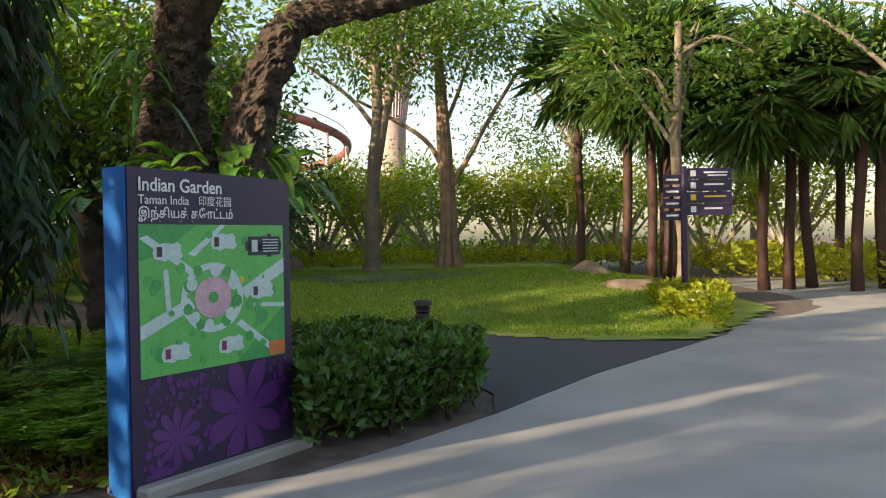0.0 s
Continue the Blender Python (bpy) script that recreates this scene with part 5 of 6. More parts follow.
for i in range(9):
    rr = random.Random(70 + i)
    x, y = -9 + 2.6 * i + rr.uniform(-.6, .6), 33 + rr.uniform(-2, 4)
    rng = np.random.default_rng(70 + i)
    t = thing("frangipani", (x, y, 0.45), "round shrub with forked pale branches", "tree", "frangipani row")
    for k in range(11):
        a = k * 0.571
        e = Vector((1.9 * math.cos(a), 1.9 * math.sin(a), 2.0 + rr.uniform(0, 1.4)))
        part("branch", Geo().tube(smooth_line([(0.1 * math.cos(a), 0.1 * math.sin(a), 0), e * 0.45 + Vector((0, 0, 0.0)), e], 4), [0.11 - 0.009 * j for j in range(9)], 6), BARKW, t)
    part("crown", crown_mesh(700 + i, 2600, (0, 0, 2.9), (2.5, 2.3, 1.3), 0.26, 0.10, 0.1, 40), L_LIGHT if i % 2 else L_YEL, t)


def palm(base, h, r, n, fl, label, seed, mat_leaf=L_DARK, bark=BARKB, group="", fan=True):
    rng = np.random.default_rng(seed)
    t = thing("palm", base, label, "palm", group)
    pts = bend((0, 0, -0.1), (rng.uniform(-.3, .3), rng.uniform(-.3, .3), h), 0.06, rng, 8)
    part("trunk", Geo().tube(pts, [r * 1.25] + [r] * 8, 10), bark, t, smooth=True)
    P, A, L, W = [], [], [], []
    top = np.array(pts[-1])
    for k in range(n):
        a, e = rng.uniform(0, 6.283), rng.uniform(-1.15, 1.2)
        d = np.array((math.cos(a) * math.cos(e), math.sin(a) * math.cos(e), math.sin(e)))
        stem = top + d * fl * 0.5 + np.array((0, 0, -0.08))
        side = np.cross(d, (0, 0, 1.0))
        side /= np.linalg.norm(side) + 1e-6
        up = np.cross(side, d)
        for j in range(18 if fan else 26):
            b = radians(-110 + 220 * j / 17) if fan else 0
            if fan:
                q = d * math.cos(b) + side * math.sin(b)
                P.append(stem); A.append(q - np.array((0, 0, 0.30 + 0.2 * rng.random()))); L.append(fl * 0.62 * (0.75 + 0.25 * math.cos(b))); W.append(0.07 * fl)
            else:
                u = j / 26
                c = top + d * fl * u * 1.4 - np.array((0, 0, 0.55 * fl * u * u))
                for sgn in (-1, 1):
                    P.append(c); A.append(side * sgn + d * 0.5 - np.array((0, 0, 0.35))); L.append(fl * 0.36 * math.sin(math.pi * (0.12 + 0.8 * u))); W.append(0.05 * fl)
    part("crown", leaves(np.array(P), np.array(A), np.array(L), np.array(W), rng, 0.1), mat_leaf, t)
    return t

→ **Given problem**
Output all of the data exactly as it stands, minus any images.

→ **Full solution**
0.0 s
Continue the Blender Python (bpy) script that recreates this scene with part 5 of 6. More parts follow.
for i in range(9):
    rr = random.Random(70 + i)
    x, y = -9 + 2.6 * i + rr.uniform(-.6, .6), 33 + rr.uniform(-2, 4)
    rng = np.random.default_rng(70 + i)
    t = thing("frangipani", (x, y, 0.45), "round shrub with forked pale branches", "tree", "frangipani row")
    for k in range(11):
        a = k * 0.571
        e = Vector((1.9 * math.cos(a), 1.9 * math.sin(a), 2.0 + rr.uniform(0, 1.4)))
        part("branch", Geo().tube(smooth_line([(0.1 * math.cos(a), 0.1 * math.sin(a), 0), e * 0.45 + Vector((0, 0, 0.0)), e], 4), [0.11 - 0.009 * j for j in range(9)], 6), BARKW, t)
    part("crown", crown_mesh(700 + i, 2600, (0, 0, 2.9), (2.5, 2.3, 1.3), 0.26, 0.10, 0.1, 40), L_LIGHT if i % 2 else L_YEL, t)


def palm(base, h, r, n, fl, label, seed, mat_leaf=L_DARK, bark=BARKB, group="", fan=True):
    rng = np.random.default_rng(seed)
    t = thing("palm", base, label, "palm", group)
    pts = bend((0, 0, -0.1), (rng.uniform(-.3, .3), rng.uniform(-.3, .3), h), 0.06, rng, 8)
    part("trunk", Geo().tube(pts, [r * 1.25] + [r] * 8, 10), bark, t, smooth=True)
    P, A, L, W = [], [], [], []
    top = np.array(pts[-1])
    for k in range(n):
        a, e = rng.uniform(0, 6.283), rng.uniform(-1.15, 1.2)
        d = np.array((math.cos(a) * math.cos(e), math.sin(a) * math.cos(e), math.sin(e)))
        stem = top + d * fl * 0.5 + np.array((0, 0, -0.08))
        side = np.cross(d, (0, 0, 1.0))
        side /= np.linalg.norm(side) + 1e-6
        up = np.cross(side, d)
        for j in range(18 if fan else 26):
            b = radians(-110 + 220 * j / 17) if fan else 0
            if fan:
                q = d * math.cos(b) + side * math.sin(b)
                P.append(stem); A.append(q - np.array((0, 0, 0.30 + 0.2 * rng.random()))); L.append(fl * 0.62 * (0.75 + 0.25 * math.cos(b))); W.append(0.07 * fl)
            else:
                u = j / 26
                c = top + d * fl * u * 1.4 - np.array((0, 0, 0.55 * fl * u * u))
                for sgn in (-1, 1):
                    P.append(c); A.append(side * sgn + d * 0.5 - np.array((0, 0, 0.35))); L.append(fl * 0.36 * math.sin(math.pi * (0.12 + 0.8 * u))); W.append(0.05 * fl)
    part("crown", leaves(np.array(P), np.array(A), np.array(L), np.array(W), rng, 0.1), mat_leaf, t)
    return t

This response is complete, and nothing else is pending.